I was asked to find the first $3$ terms of the expansion $\left(3-\frac1{9x}\right)^5$ and was further asked to find the term independent of x in the expansion of $\left(3-\frac1{9x}\right)^5(2+9x)^2$.
So far, I expanded those $2$ and got: $$\left(243-\frac{45}x+\frac{10}{3x^2}\right)(4+36x+81x^2)$$ And... I am stuck...
ANS is -378
On
HINT
Just multiply the "inverse" terms; the one with $x^0$ with the other one, the one with $x^1$ with the one with $x^{-1}$ and finally the one with $x^2$ with the one with $x^{-2}$ and you will get your solution since all other terms you can produce like this will contain at least an $x$ or an $x^{-1}$.
On
HINT. The Binomial Theorem says that $(a+b)^n = \sum_{k=0}^n \binom{n}{k} a^{n-k} b^{n}$.
The first is ambiguous depending on how one decides to expand.

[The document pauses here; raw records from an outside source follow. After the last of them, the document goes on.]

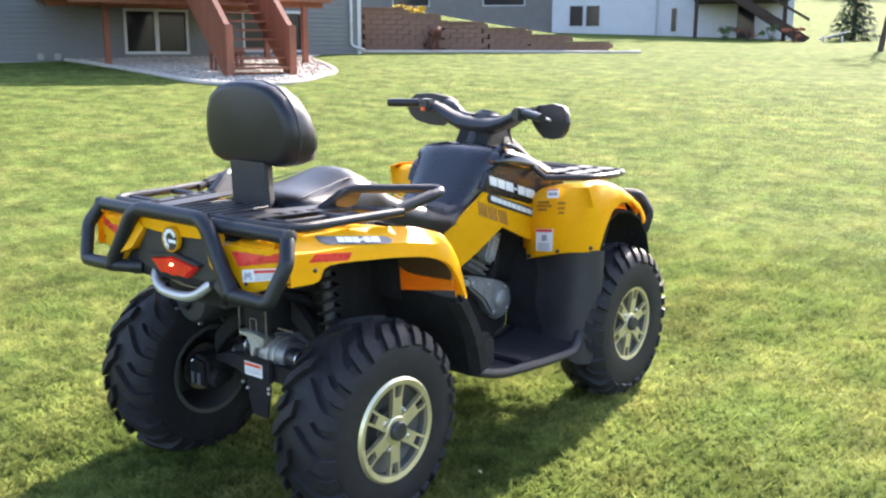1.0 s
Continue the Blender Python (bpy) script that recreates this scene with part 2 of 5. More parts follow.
def grass_material(name, blades):
    """Mown grass: fresh green with straw-coloured patches; blades let light through."""
    m, nt, b = nodes_of(name)
    geo = nt.nodes.new("ShaderNodeNewGeometry")

    def noise_at(scale, detail, rough=0.6):
        n = nt.nodes.new("ShaderNodeTexNoise")
        n.inputs["Scale"].default_value, n.inputs["Detail"].default_value, n.inputs["Roughness"].default_value = scale, detail, rough
        nt.links.new(geo.outputs["Position"], n.inputs["Vector"])
        return n

    def ramp(src, stops):
        r = nt.nodes.new("ShaderNodeValToRGB")
        while len(r.color_ramp.elements) < len(stops):
            r.color_ramp.elements.new(0.5)
        for e, (p, c) in zip(r.color_ramp.elements, stops):
            e.position, e.color = p, (*c, 1)
        nt.links.new(src, r.inputs["Fac"])
        return r.outputs["Color"]

    def mix(f, a, c):
        x = nt.nodes.new("ShaderNodeMix")
        x.data_type = "RGBA"
        if isinstance(f, float):
            x.inputs[0].default_value = f
        else:
            nt.links.new(f, x.inputs[0])
        nt.links.new(a, x.inputs[6])
        nt.links.new(c, x.inputs[7])
        return x.outputs[2]
    k = 0.98 if blades else 0.72   # shade in the depth between the blades is put into the sheet's colour

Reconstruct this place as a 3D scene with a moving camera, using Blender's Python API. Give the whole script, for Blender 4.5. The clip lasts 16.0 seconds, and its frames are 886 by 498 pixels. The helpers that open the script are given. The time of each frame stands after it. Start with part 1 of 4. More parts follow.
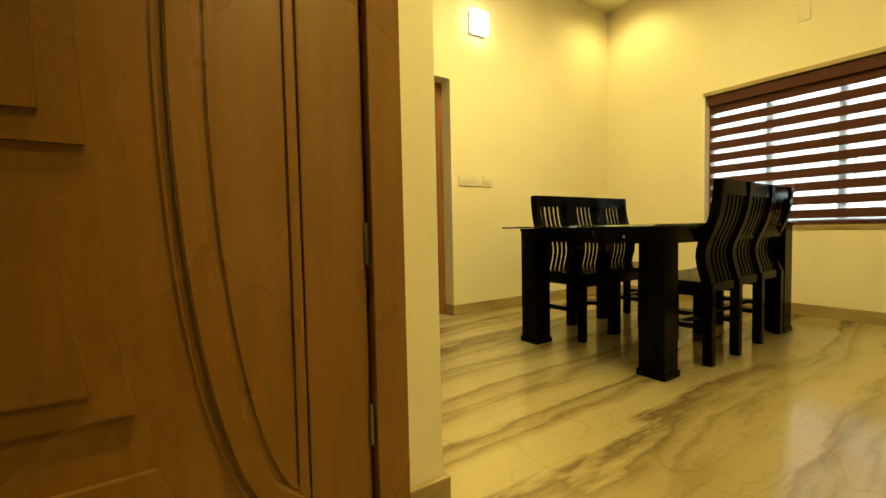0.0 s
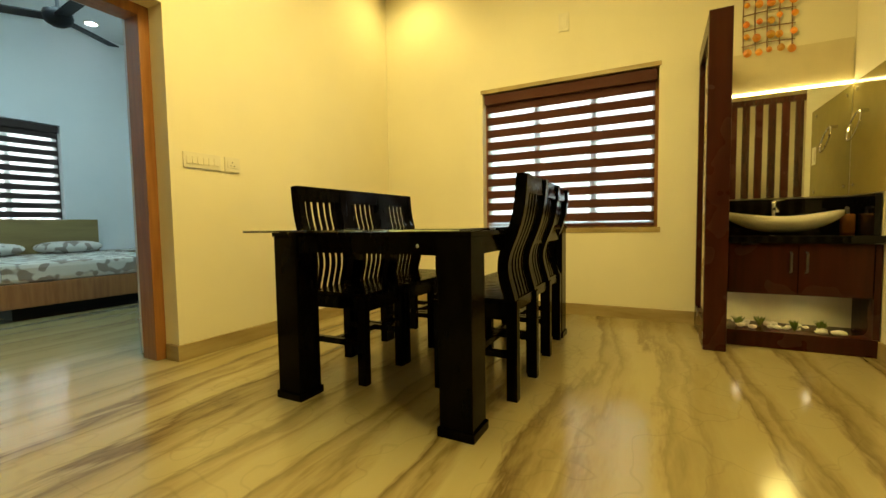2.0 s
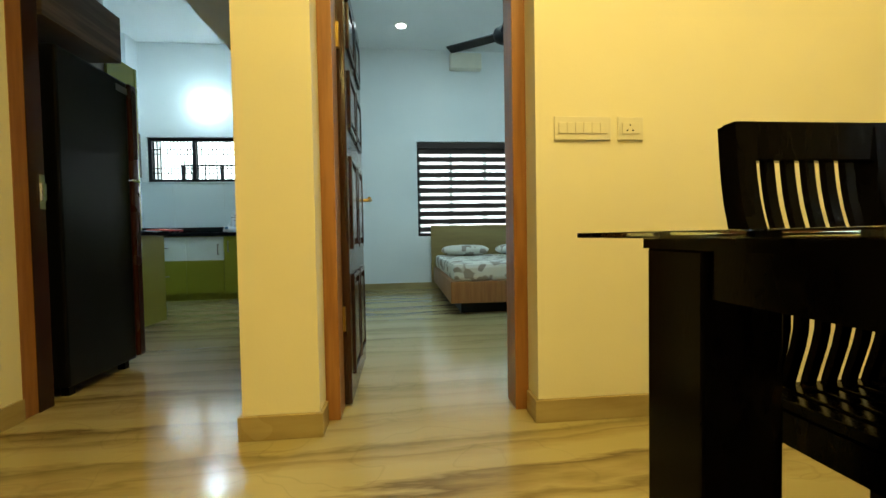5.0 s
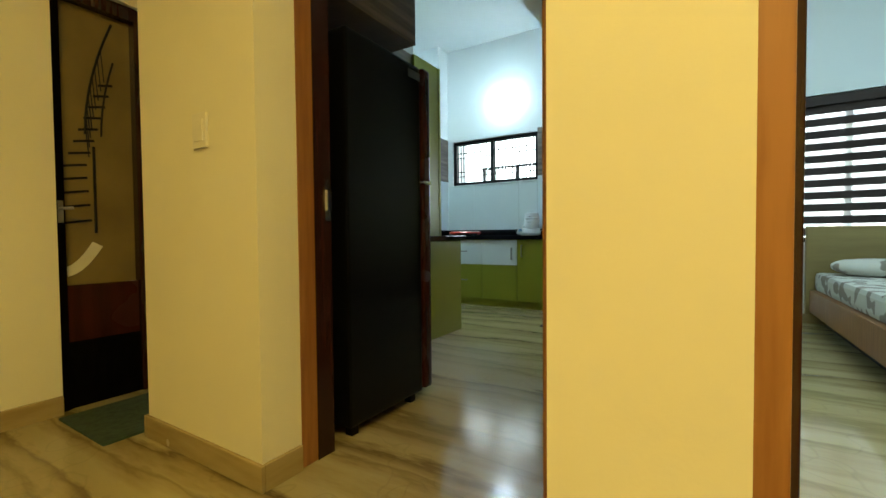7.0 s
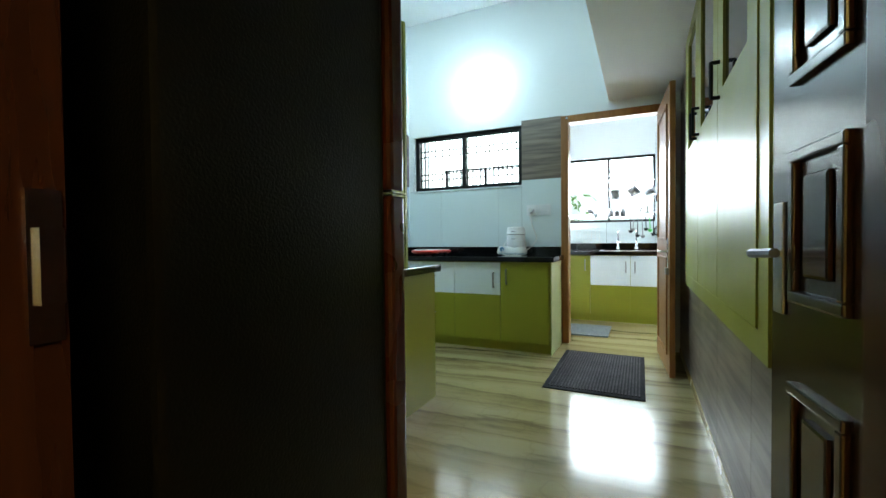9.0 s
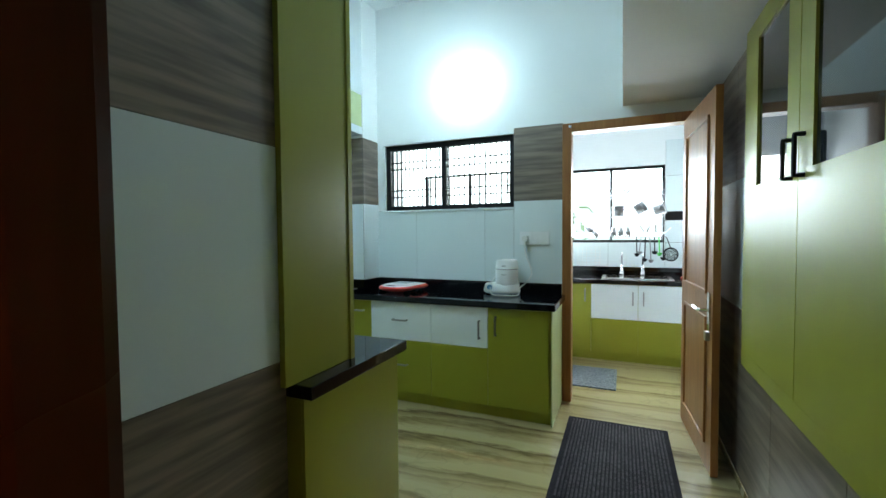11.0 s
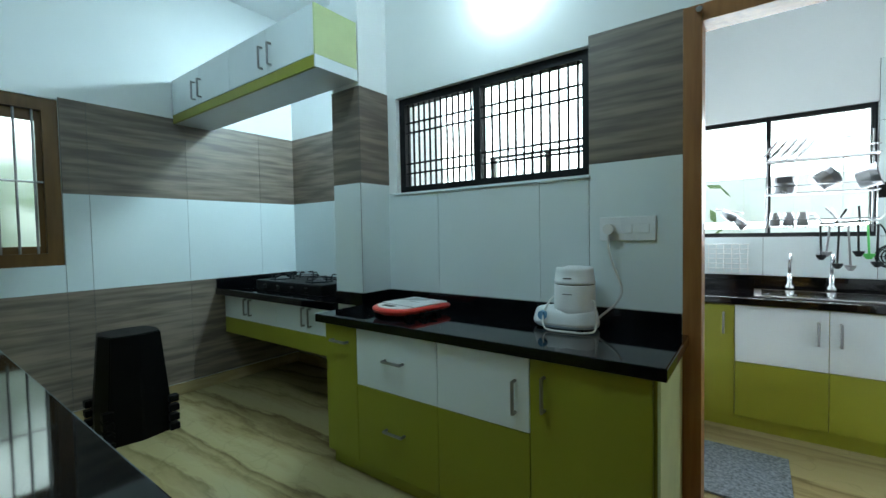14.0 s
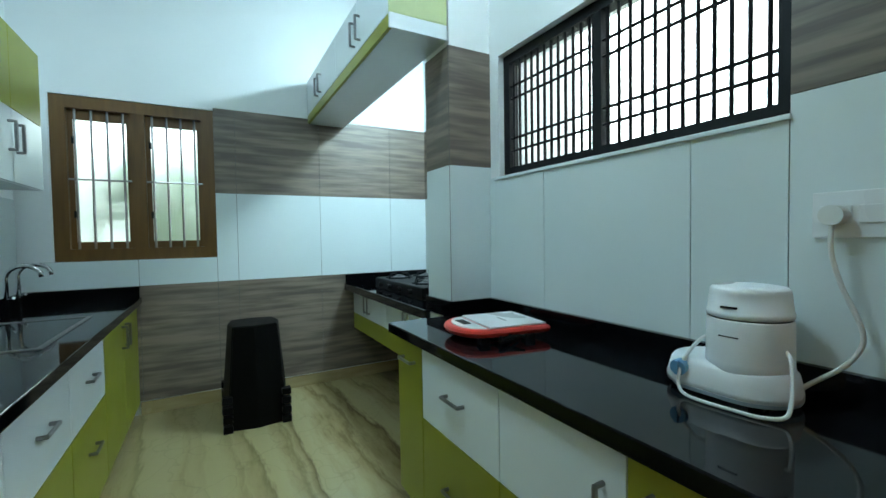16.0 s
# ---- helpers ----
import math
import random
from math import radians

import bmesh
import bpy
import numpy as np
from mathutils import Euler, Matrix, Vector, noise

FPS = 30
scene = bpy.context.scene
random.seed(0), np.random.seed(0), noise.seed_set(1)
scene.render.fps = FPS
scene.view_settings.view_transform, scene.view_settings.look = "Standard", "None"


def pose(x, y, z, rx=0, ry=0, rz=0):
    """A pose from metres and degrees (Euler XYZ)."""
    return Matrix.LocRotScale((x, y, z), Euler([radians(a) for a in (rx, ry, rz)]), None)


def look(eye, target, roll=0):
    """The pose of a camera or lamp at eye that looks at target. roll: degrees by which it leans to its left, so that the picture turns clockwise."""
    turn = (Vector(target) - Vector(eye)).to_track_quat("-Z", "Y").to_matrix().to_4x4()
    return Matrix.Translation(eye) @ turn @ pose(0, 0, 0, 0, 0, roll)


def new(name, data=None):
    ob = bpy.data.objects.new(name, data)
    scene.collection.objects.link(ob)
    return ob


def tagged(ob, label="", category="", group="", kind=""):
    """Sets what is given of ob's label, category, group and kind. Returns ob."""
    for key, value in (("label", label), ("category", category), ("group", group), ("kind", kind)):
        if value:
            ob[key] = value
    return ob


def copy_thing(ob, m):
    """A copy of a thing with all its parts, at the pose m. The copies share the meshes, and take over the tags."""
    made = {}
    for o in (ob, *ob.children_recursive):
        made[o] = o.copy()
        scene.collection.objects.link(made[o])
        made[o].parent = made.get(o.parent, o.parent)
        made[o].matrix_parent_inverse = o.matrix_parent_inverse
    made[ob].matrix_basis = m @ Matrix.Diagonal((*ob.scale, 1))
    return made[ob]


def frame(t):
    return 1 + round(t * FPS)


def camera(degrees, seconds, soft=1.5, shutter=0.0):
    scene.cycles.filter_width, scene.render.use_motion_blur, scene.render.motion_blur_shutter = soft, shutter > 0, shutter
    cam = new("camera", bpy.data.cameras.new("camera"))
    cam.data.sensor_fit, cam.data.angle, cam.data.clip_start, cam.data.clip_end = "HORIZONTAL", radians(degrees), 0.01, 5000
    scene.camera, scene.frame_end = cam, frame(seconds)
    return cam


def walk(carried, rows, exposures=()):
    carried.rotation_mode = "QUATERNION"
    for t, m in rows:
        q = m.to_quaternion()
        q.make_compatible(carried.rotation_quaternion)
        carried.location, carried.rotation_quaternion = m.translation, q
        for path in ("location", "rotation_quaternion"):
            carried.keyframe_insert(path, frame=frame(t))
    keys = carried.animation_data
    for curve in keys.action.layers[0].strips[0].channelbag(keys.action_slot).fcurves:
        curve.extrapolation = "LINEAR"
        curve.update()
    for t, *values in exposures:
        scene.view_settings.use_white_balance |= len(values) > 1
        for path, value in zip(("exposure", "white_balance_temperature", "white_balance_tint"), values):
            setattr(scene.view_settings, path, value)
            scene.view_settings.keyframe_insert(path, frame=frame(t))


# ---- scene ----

One could do in order of power or the expansion order, but we'll assume its expansion order so that the first three terms are $\binom{5}{k} a^{5-k} b^n$ for $k=0,1,2$, where $a=3$, $b= -\frac{1}{9x}$.
For the second part, the only way to get a constant out of the product is the following:
$1)$ Constant $\times$ Constant: What is the constant term of the expansions $(3-1/(9x))^5$ and $(2+9x)^2?$
$2)$ $\frac{1}{x} \times x$: What is the $\frac{1}{x}$ term in the expansion of $(3-1/(9x))^5$ and what is the $x$ term for $(2+9x)^2?$
$3)$ $\frac{1}{x^2} \times x^2$: What is the $\frac{1}{x^2}$ term in the expansion of $(3-1/(9x))^5$ and what is the $x^2$ term for $(2+9x)^2?$
This will give you the three constants that come out in the expansion of the product. Adding them will give you the constant term, the only term independent of $x$ in the expansion.
Just notice that $$243\times 4 - \frac{45}{x}\times 36x + \frac{10}{3x^2}\times 81x^2$$ is the term independent of $x$.